## What you should do
Pull every line containing "that" out of the material below.

## Provided records
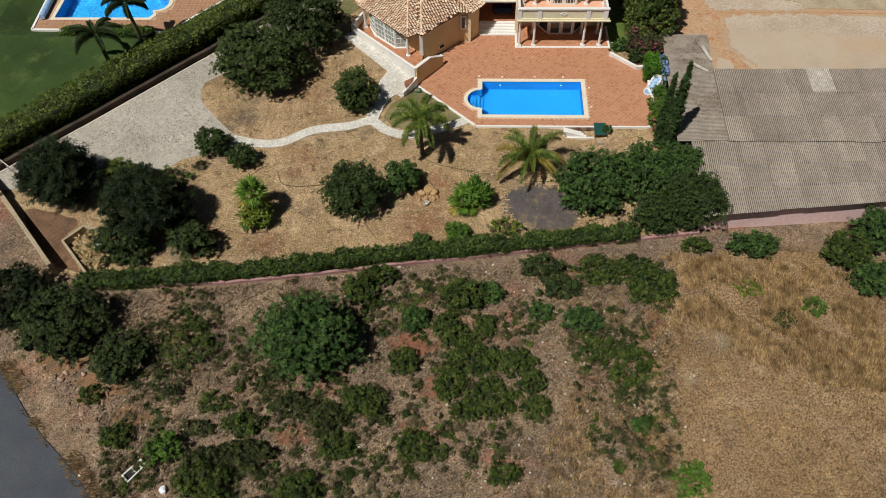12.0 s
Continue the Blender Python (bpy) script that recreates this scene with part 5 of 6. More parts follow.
* * *
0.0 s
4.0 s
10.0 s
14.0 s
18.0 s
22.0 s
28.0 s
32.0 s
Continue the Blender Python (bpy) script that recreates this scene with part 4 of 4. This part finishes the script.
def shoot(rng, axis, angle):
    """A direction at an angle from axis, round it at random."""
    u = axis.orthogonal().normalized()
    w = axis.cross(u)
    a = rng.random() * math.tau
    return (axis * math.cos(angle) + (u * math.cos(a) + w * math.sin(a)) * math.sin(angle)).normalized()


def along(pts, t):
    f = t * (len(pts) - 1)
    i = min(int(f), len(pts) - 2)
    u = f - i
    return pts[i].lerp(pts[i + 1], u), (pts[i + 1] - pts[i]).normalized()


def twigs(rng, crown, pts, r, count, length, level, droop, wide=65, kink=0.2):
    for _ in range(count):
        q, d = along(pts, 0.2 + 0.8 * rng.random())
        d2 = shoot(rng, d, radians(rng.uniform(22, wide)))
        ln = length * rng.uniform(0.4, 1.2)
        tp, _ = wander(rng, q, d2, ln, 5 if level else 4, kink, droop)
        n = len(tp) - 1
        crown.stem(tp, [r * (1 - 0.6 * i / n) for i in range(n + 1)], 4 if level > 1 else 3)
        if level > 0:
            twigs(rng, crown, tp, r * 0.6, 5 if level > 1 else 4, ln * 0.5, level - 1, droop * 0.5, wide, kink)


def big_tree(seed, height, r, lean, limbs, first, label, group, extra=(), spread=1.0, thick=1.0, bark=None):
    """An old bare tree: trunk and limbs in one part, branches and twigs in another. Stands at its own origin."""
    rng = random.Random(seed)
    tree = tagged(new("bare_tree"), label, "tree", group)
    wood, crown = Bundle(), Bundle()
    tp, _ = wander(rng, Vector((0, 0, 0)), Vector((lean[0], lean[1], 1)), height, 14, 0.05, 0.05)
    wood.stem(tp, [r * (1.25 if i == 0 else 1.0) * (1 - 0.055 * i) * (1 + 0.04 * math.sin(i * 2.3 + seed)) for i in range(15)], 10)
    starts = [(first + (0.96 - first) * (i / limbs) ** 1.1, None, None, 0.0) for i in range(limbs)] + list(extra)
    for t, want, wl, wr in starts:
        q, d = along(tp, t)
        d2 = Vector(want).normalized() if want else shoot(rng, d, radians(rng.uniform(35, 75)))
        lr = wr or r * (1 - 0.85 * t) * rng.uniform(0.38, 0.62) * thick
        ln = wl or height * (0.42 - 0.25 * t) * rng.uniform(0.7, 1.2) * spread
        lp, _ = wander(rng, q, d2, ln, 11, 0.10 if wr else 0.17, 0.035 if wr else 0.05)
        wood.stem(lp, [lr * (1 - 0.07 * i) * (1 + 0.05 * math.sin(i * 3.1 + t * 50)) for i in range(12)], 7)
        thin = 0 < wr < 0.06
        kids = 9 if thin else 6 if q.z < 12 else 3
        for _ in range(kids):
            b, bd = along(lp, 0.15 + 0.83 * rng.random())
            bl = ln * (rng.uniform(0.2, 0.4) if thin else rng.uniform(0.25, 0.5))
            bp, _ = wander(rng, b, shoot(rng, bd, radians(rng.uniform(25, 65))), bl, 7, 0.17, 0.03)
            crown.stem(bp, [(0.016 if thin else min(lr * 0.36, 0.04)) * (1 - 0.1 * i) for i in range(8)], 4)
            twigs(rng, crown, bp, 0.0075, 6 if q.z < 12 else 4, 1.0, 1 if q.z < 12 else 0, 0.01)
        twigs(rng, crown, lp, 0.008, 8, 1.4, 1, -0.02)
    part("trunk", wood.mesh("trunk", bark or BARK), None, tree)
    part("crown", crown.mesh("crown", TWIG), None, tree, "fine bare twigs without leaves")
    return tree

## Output
Continue the Blender Python (bpy) script that recreates this scene with part 5 of 6. More parts follow.
Continue the Blender Python (bpy) script that recreates this scene with part 4 of 4. This part finishes the script.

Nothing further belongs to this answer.